Let’s leave aside the incorrect statement that “most” of the movie was set in times before women were allowed in the military. The part that interests me is the appeal to historical accuracy in a movie about a man with magical self-healing powers who has big metal claws sticking out of his hands.
During the part of the movie where Wolverine is in the mutant ops team that I mentioned in the review, the commenter is correct that in the military, women were not allowed in combat roles. I find it hard to believe, though, that Bad Guy Stryker would really care. Unless you specifically make the argument that he would have been just as sexist as his compatriots, despite his embrace of any and all means to his end in every other way, I just can’t respect objections like this. If his attitude is your argument, I can probably respect that, because sexism does have the tendency to result in bad decisions – in this case, not using a powerful mutant as a weapon just because she’s a woman. But I can’t go with the argument based solely on historical policy, as if Stryker was thinking “Gosh, it’s too bad that women aren’t allowed in the military, because otherwise this mutant who can shred metal with her mind would come in really handy.”
A similar came up in the comments on the review of Van Helsing, with commenter kira saying this:
i liked the movie. it kept with the era the film was suppose to be in, if the woman were stronger it wouldn’t have fit right. i mean u cant have a caveman with a car it just doesn’t fit. i do agree that Dracula’s brides could have been tougher,but in the context of the time once again women not being string blah blah its fits. plus they would have been turned earlier in time when women were way timid.
Again, we have to leave aside part of the comment, in this case the part where it’s argued that women living in rural areas in the late 19th century were “way timid.” (Though I am not a historian, it doesn’t seem likely to me given the demanding lives people led at the time.) The filmmakers aren’t to blame for their sexist movies because history was just like that! It’s not their fault there just weren’t any women!

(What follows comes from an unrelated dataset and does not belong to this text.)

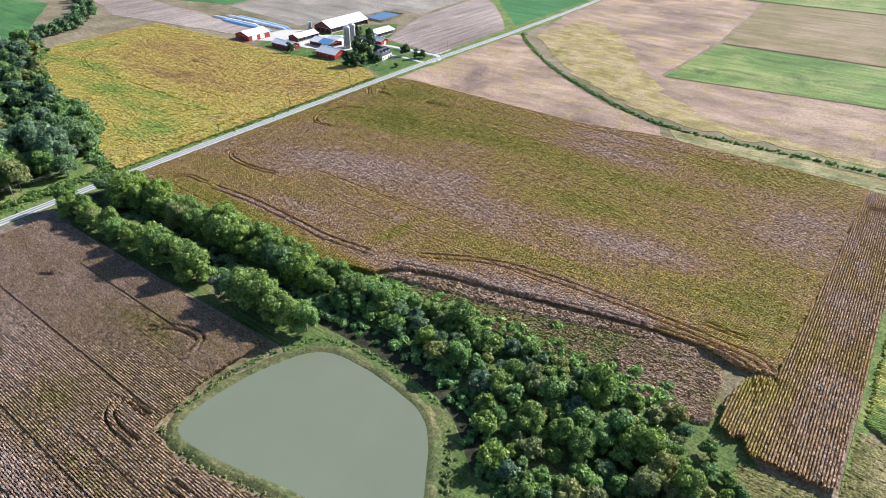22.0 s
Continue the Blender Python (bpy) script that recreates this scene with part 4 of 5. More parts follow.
def joined(name, places, kinds, label, count, size, lo=0.8, hi=1.2, lumps=9):
    """A far stand of trees as one piece: lobes and leaf clumps for each."""
    r = random.Random(9)
    vs, fs, base = [], [], 0
    lib = []
    for i in range(5):
        lobes = crown_lobes(200 + i, 5.4, 12, lumps, 0.25)
        v, f = leaf_cloud(lobes, count, size, 300 + i)
        cv, cf = core_mesh(lobes, 400 + i, 0.8)
        lib.append((np.concatenate([v, cv]), np.concatenate([f, cf + len(v)])))
    for x, y in places:
        v, f = lib[r.randrange(5)]
        a, s = r.uniform(0, 6.28), r.uniform(lo, hi)
        m = np.array([[math.cos(a), -math.sin(a), 0], [math.sin(a), math.cos(a), 0], [0, 0, 1]])
        vs.append(v @ m.T * s + np.array([x, y, 0]))
        fs.append(f + base)
        base += len(v)
    ob = solid(name, fast_mesh(name, np.concatenate(vs), np.concatenate(fs)), M[kinds])
    return tagged(ob, label, "trees", kind="stuff")


if len(stand) > 95:
    pick = random.Random(77)
    share = [(pick.choice(("leaf", "leaf", "leaf_mid", "leaf_blue", "leaf_blue", "leaf_dry", "leaf_dark")), p) for _, p in stand[95:]]
    for key, tone in (("leaf", "dark green"), ("leaf_mid", "mid green"), ("leaf_blue", "bluish green"), ("leaf_dry", "yellowing green"), ("leaf_dark", "deep green")):
        joined("woodland", [p for k, p in share if k == key], key, "stand of " + tone + " broadleaf trees in the woodland", 1900, 0.5, 1.0, 1.6, 16)

hr = random.Random(12)
for row, y0, k in ((0, 164, "hedge"), (1, 184.5, "hedge"), (2, 192.5, "hedge")):
    x = -348
    while x < (-184 if row == 0 else -198):
        if row == 0 and -247 < x < -226:
            x += 7
            continue
        tree(x, y0 + hr.uniform(-2.5, 2.5) + (x + 348) * (0.025 if row == 0 else 0.045) + (3.5 if row == 0 and x > -226 else 0), k if hr.random() < 0.75 else "hedge_dark", hr.uniform(0.75, 1.1) * (1.15 if x > -226 else 1.0) if row == 0 else hr.uniform(0.75, 1.22) if row == 1 else hr.uniform(0.6, 0.98), "bright green hedgerow tree above the creek", "hedgerow trees")
        x += hr.uniform(6.0, 8.5)
HEDGE = [(-200, 187), (-150, 190), (-120, 181), (-102, 162), (-84, 157), (-50, 163), (-36, 168), (-34, 188), (-52, 203), (-66, 212), (-92, 211), (-134, 208), (-200, 203)]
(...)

In a movie that’s set in reality, I am usually down with this (though I would also argue that we need more movies depicting what everybody else was doing while the white able-bodied men were Making History). In the scenes in Wolverine that were supposed to be set during regular military operations during World War I, for example, I would not have expected to see a fully integrated team, because that was not how things worked.
In stories about monsters and demons, though, where we’re obviously not dealing with reality? Sorry, I’m not buying it.
This post was originally published on Heroine Content, a feminist and anti-racist movie blog that ran from July 2006 to May 2012.
This is just priceless. Where are all the cries for accuracy in terms of shots being fired at a distance, or reactions to punches, and the like?
Action films aren’t about realism; they are about escapist fantasy. The problem is that they only offer escape to that same proportion of white straight able-bodied men who look like the leads.
And finally, as someone who does care about history, you’d be suprised what women did do in various periods of history, and how much of that has been erased from our common knowledge base by the easy assumption that they couldn’t have been important. Which we are clearly still facing.